Parents give so much love to their children, without any expectations. Well, actually, there are a lot of expectations that the parents have, and the children have too. Nowadays, parents have big expectations from their children. In India, if the child gets low marks at school, the parents really scold them. Many kids even take their own lives because they don’t get good marks. In China too. The pressure is the expectation. 

In the West, as I experienced it, people sort of follow their own talent. What you feel good about and what you like, you follow it. But in India, the pressure to get good grades is there. Not because they love their child so much but because they love their reputation so much. With less expectations, there is not much of a problem. For us, though, when we don’t have any expectations, automatically we feel that we are cutting the bond. As though we don’t care anymore. But bodhisattvas don’t cut the bond. The connection is there because real compassion is there. The source of bodhichitta is compassion. 


Let’s dedicate all the positive potential we’ve created together now. 

Whenever you have a problem in your life, remember that it is within your power to use this problem to develop so many amazing qualities. If we think like this, we will see that training in this is worth the effort. When you go to the shop and start bargaining and wonder why you are bargaining and why the other person also wants to get so much money from you, it is quite fun, actually. It’s fun to analyze the situations we find ourselves in. And in India, you can practice so much patience. There are so many opportunities here to practice patience. Starting with the taxi driver when you arrive at the airport! In the West, you are quite polite. 

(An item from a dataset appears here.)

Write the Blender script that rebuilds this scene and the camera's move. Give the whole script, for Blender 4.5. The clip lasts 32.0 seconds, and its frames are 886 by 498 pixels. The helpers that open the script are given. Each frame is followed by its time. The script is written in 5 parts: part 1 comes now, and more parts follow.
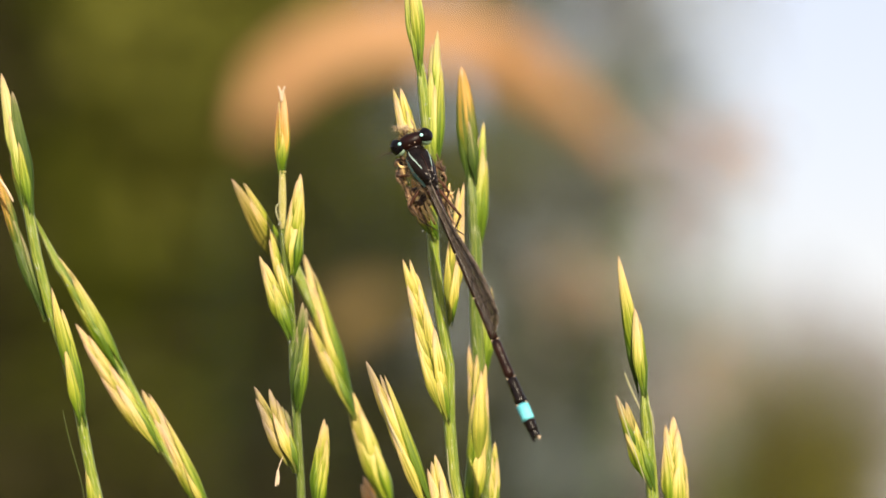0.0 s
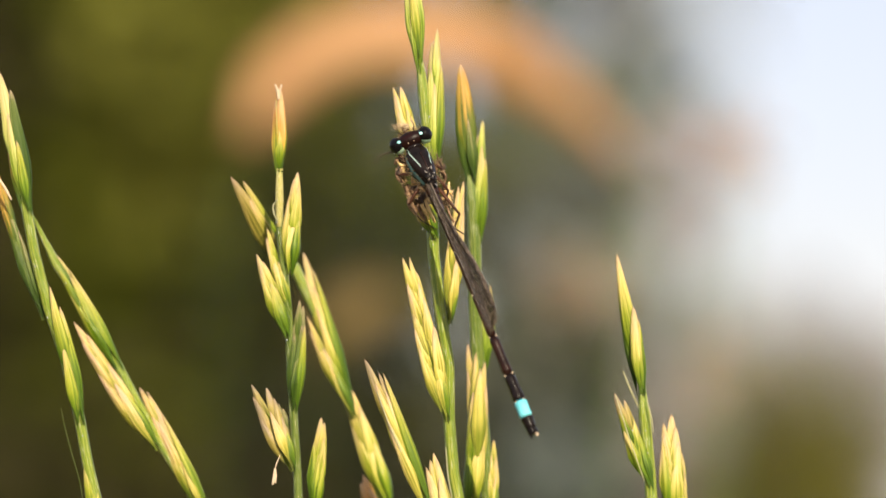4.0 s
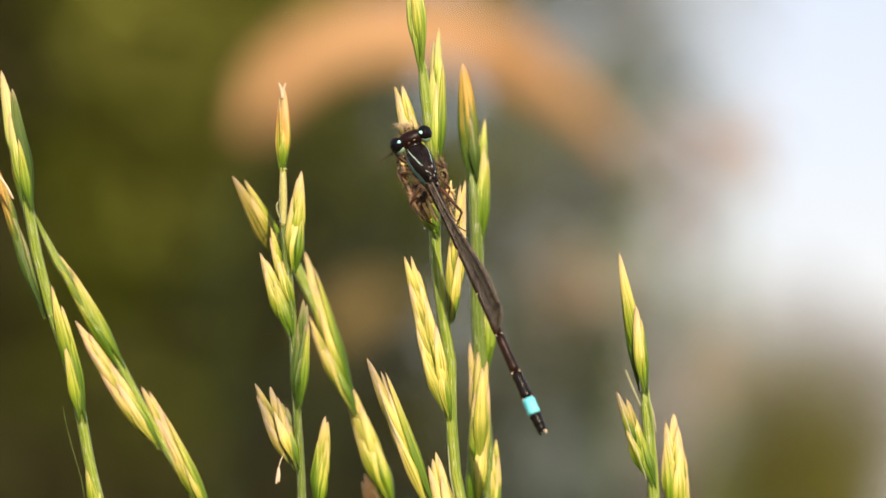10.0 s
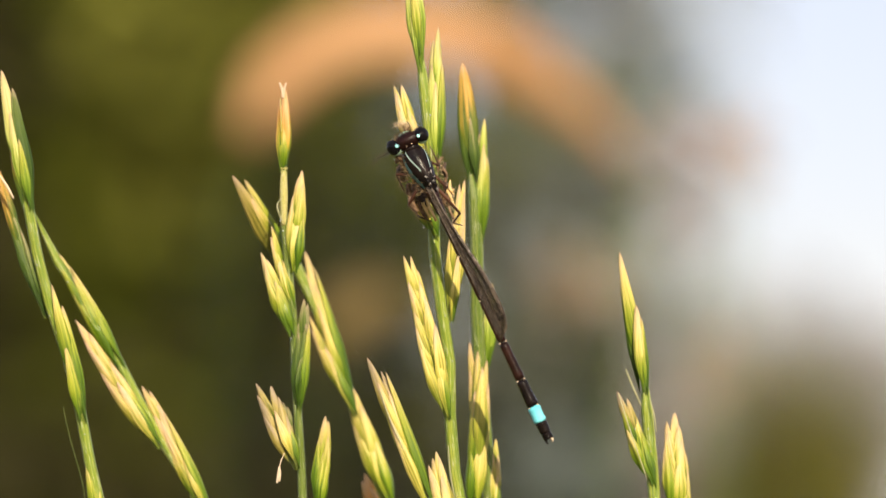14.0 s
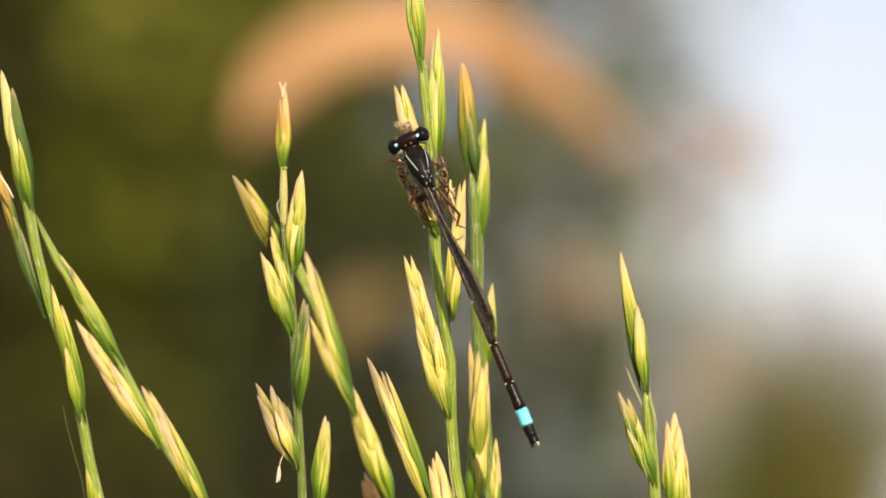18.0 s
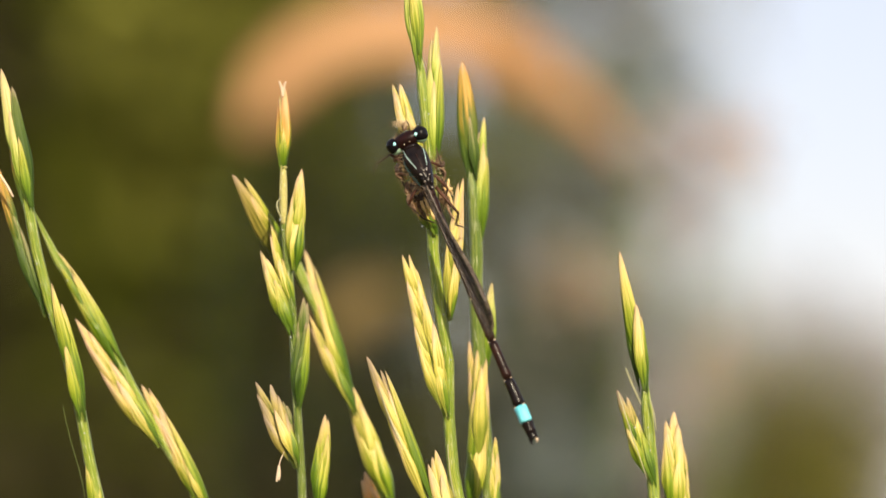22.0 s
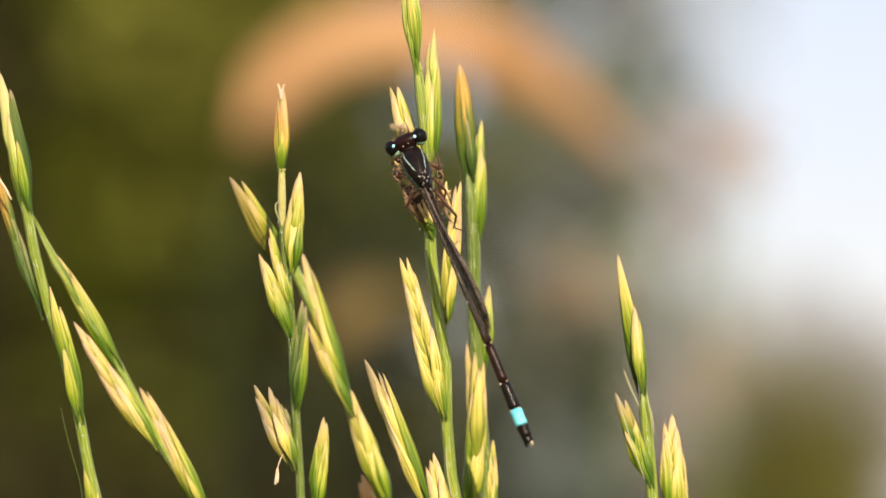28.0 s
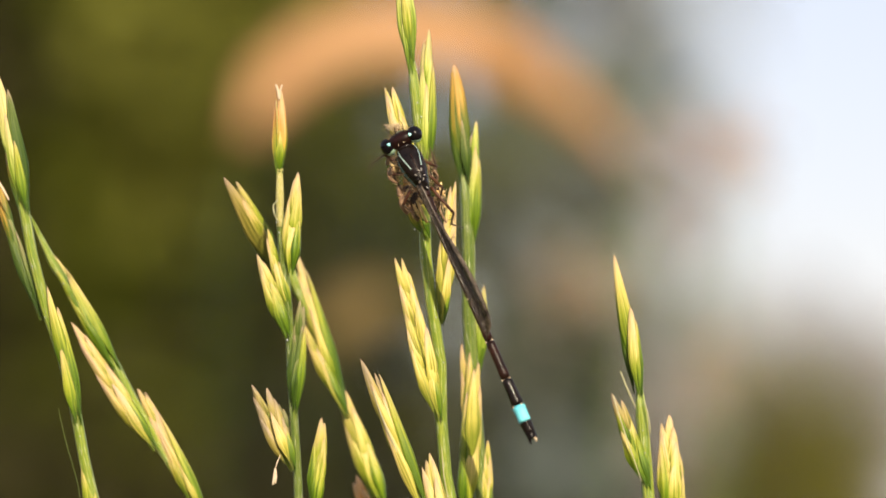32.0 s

One of my friends said that, in America, he went to a wild forest area and there was one washroom with many people lined up outside. He also lined up. Maybe ten people were waiting. He asked why they were waiting. They said there was one person inside the washroom who still hadn’t come out. Then they started to get angry. There was a sign saying, “Wait your turn.” The door was locked but, actually, there was nobody inside! They were blinded by the rules. So, do your best to practice in whatever daily life and whenever you encounter problems.